TO DO: Only the lines from the one with "Recreate this scene" to the one with "scene = bpy.context.scene", both included, should be output, without any images.

EXCERPTED RECORDS:
Begin

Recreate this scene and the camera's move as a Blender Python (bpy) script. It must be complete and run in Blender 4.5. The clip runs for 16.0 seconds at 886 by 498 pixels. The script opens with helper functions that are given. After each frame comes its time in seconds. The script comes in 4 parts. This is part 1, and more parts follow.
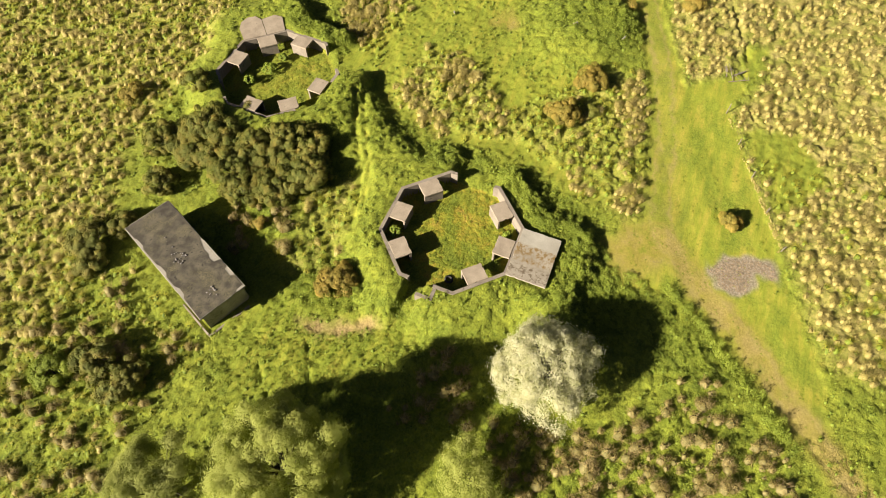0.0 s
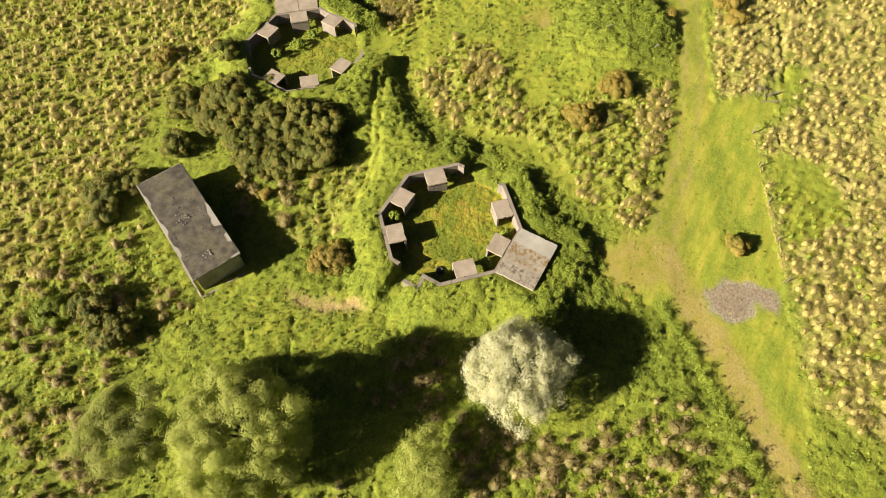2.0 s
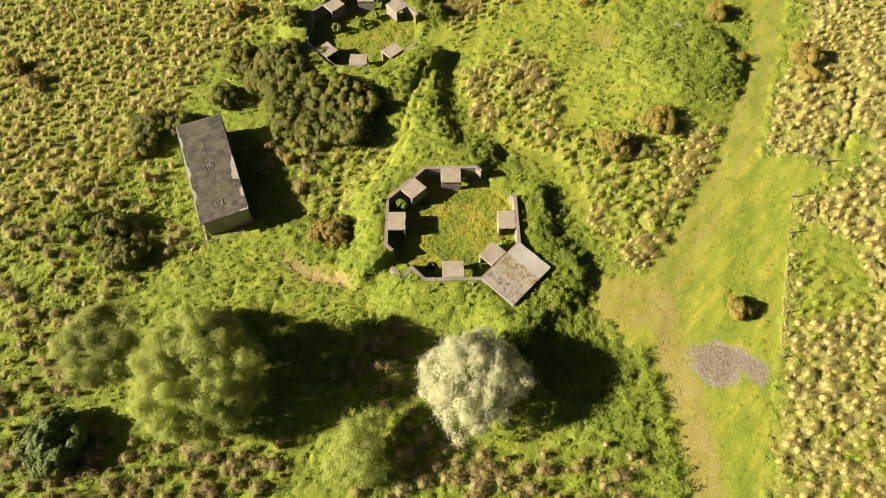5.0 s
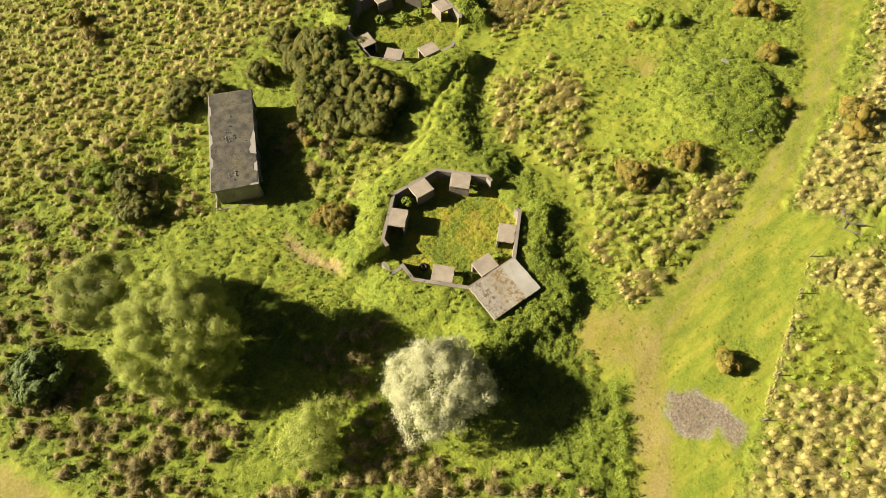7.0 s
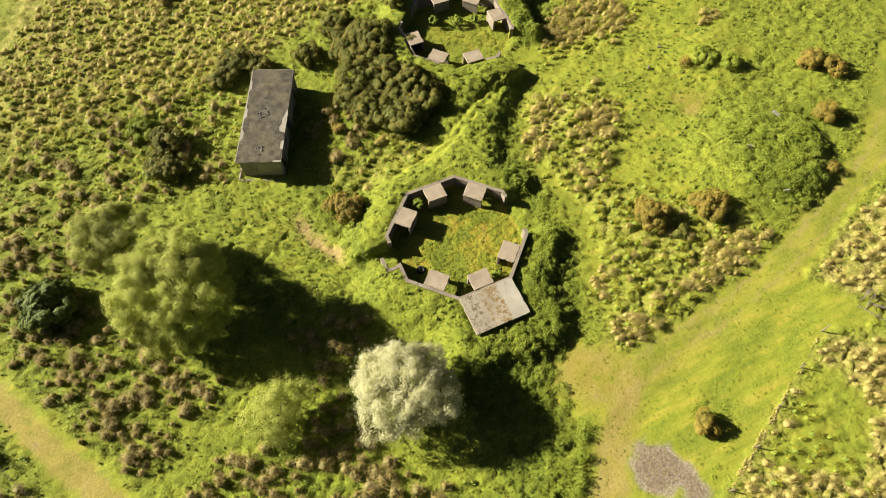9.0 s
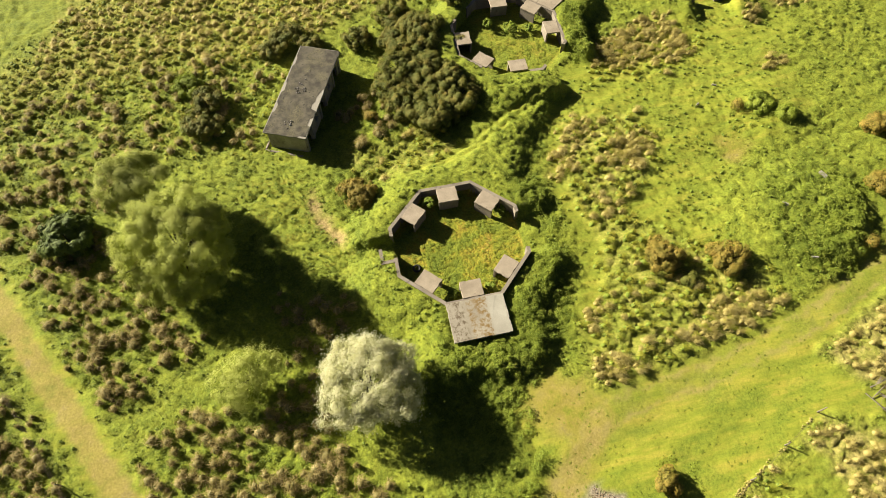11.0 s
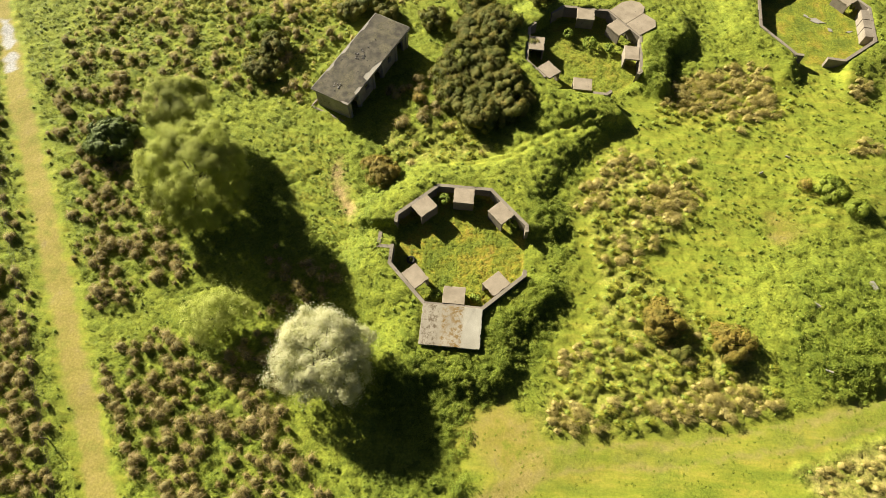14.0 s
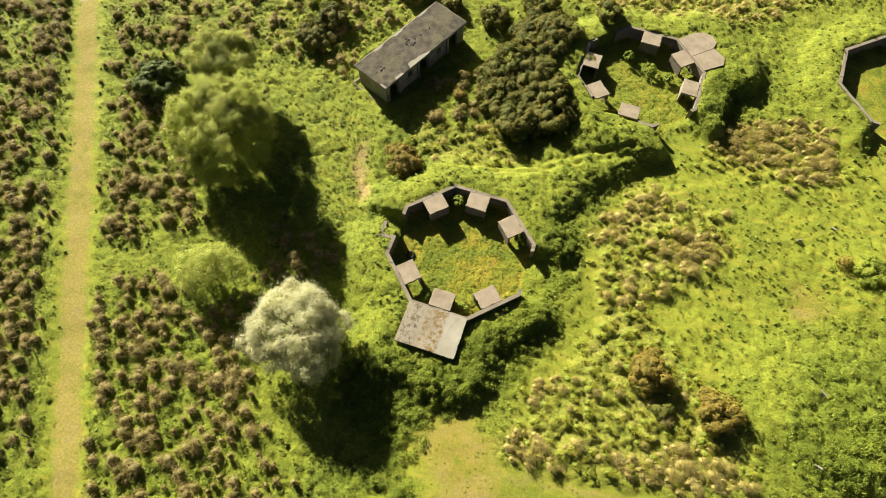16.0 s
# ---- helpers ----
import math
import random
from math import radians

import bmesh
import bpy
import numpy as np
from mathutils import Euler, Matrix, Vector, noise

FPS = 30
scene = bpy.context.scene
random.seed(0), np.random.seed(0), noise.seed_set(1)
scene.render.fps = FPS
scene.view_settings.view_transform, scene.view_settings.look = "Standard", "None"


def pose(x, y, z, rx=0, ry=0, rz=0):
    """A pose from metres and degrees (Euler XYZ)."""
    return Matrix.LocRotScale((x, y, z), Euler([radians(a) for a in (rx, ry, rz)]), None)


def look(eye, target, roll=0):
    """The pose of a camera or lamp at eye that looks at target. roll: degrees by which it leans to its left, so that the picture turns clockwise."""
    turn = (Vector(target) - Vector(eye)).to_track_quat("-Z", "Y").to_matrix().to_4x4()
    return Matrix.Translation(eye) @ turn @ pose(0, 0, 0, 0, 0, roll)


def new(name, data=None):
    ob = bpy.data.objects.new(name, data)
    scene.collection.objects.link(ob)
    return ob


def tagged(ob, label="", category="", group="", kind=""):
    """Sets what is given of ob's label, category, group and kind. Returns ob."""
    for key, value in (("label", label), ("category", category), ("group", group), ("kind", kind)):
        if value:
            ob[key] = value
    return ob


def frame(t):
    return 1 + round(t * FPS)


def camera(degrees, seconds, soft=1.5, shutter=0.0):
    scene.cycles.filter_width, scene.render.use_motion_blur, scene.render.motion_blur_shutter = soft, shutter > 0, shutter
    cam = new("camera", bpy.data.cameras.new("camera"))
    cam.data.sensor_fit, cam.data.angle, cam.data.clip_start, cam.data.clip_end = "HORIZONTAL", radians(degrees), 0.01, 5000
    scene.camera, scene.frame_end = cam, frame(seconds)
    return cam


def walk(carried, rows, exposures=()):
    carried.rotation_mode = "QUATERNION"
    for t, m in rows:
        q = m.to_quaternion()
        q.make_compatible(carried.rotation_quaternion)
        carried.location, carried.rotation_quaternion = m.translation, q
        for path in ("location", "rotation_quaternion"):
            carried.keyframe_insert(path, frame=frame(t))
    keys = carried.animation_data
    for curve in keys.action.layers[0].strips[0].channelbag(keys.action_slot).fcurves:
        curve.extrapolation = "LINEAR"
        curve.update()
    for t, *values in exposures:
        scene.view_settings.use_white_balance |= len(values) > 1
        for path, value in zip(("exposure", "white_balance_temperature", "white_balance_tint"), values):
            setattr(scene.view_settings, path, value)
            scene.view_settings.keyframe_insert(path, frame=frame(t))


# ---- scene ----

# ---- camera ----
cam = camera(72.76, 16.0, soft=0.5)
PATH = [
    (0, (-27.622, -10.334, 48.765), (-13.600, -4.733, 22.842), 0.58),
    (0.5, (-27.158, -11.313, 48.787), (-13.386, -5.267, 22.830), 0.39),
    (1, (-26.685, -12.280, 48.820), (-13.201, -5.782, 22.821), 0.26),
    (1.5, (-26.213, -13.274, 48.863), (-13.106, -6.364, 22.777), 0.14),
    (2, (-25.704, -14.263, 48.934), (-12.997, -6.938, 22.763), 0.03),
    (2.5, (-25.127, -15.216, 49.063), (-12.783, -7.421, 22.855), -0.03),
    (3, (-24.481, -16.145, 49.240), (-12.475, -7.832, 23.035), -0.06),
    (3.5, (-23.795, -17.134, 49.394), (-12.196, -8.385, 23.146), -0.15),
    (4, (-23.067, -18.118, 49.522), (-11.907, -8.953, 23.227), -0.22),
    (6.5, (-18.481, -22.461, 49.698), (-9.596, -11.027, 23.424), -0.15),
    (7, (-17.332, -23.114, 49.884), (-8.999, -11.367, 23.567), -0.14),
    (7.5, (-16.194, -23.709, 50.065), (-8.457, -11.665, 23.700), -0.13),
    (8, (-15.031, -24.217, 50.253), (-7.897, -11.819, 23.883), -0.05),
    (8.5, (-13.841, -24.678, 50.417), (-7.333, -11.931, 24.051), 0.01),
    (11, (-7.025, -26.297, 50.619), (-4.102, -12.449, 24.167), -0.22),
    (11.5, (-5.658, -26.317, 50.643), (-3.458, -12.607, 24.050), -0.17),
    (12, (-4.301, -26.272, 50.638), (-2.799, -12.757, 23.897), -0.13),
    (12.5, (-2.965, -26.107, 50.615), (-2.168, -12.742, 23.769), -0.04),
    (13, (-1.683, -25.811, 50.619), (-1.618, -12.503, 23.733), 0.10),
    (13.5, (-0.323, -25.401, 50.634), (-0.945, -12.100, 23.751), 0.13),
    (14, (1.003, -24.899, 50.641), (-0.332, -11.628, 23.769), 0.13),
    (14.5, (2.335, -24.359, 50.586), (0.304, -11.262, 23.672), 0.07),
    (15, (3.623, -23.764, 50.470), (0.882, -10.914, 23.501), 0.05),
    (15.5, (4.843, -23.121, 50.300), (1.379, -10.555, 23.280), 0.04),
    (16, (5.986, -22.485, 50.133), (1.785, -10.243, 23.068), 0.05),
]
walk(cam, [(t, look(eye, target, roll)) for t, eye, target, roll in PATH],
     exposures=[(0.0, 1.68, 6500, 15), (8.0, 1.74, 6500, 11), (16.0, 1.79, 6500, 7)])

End
Begin

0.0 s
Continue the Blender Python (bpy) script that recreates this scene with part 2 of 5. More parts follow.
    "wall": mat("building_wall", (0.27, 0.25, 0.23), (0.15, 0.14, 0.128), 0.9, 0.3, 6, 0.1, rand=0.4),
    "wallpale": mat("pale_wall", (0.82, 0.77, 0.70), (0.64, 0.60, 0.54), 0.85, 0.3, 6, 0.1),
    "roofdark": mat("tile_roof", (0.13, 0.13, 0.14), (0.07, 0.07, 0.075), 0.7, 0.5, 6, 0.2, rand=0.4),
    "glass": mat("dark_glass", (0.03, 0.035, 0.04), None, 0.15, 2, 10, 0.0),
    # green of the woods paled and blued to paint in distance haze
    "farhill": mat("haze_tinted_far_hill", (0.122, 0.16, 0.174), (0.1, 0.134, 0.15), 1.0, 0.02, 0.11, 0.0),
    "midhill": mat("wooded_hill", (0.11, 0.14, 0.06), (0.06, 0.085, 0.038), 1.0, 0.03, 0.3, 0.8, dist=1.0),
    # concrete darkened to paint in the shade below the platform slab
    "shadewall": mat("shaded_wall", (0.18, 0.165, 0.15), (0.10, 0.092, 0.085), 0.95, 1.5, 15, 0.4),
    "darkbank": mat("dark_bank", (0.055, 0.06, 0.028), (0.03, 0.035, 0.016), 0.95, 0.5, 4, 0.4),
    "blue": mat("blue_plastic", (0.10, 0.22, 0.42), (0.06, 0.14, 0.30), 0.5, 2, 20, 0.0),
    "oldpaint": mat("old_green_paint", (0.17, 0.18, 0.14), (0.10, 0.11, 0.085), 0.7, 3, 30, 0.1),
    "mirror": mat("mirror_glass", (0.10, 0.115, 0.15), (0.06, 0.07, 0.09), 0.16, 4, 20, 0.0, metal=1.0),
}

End
Begin

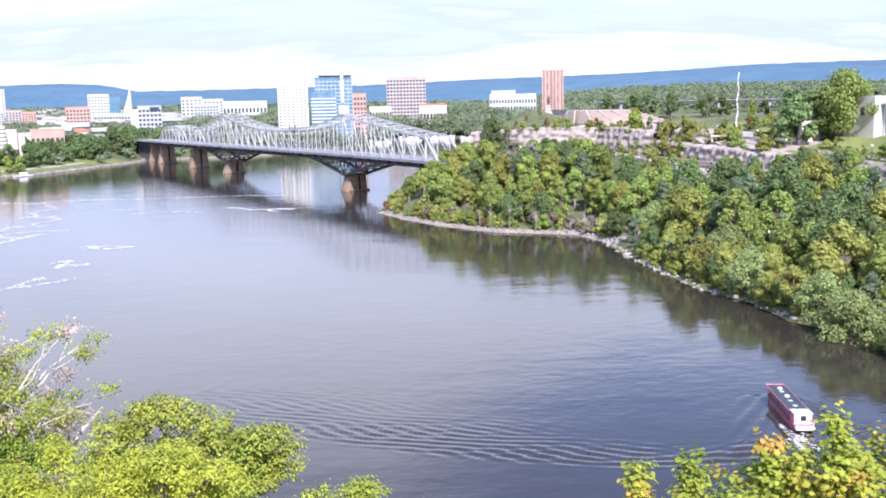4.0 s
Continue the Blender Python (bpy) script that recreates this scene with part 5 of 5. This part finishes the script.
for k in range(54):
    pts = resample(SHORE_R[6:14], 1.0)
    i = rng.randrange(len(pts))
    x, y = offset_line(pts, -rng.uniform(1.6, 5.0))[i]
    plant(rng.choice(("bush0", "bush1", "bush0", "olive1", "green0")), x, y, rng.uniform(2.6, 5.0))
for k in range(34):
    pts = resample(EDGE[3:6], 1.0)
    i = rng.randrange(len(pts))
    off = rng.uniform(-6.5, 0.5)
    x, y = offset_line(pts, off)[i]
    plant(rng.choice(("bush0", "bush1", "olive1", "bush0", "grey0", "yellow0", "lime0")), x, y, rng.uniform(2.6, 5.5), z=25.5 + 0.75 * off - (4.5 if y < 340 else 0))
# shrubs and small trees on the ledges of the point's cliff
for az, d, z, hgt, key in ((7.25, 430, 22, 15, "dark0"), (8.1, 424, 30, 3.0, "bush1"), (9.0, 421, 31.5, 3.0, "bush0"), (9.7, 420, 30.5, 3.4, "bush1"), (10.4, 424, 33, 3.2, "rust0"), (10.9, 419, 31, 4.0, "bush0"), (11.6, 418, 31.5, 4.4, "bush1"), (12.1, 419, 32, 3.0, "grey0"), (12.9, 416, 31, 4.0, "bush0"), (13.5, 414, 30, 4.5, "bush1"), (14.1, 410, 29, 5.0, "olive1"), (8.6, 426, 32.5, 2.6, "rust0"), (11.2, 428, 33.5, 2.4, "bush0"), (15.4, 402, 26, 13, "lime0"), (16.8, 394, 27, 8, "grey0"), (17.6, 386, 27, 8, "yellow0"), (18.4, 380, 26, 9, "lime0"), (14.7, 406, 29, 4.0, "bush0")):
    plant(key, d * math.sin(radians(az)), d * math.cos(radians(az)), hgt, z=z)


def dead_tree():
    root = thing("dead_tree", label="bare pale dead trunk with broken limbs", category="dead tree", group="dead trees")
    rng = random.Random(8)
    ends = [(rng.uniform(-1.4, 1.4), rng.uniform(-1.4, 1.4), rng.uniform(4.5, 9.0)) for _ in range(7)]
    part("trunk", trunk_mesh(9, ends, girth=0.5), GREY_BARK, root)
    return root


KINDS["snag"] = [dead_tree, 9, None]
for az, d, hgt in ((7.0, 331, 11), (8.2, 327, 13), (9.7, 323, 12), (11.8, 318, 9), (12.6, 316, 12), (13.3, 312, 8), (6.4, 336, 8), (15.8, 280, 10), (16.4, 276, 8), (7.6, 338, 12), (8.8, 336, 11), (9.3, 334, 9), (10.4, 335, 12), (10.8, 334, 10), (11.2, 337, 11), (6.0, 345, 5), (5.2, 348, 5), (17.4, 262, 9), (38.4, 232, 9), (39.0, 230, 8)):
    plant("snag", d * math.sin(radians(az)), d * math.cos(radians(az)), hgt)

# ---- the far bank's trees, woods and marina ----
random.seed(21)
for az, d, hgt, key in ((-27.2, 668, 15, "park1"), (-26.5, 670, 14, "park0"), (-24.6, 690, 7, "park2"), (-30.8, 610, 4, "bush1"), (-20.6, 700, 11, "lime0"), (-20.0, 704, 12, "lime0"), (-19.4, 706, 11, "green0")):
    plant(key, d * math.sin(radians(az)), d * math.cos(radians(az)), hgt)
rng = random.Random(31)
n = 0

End

OUTPUT BELOW:
Recreate this scene and the camera's move as a Blender Python (bpy) script. It must be complete and run in Blender 4.5. The clip runs for 16.0 seconds at 886 by 498 pixels. The script opens with helper functions that are given. After each frame comes its time in seconds. The script comes in 4 parts. This is part 1, and more parts follow.
0.0 s
2.0 s
5.0 s
7.0 s
9.0 s
11.0 s
14.0 s
16.0 s
# ---- helpers ----
import math
import random
from math import radians

import bmesh
import bpy
import numpy as np
from mathutils import Euler, Matrix, Vector, noise

FPS = 30
scene = bpy.context.scene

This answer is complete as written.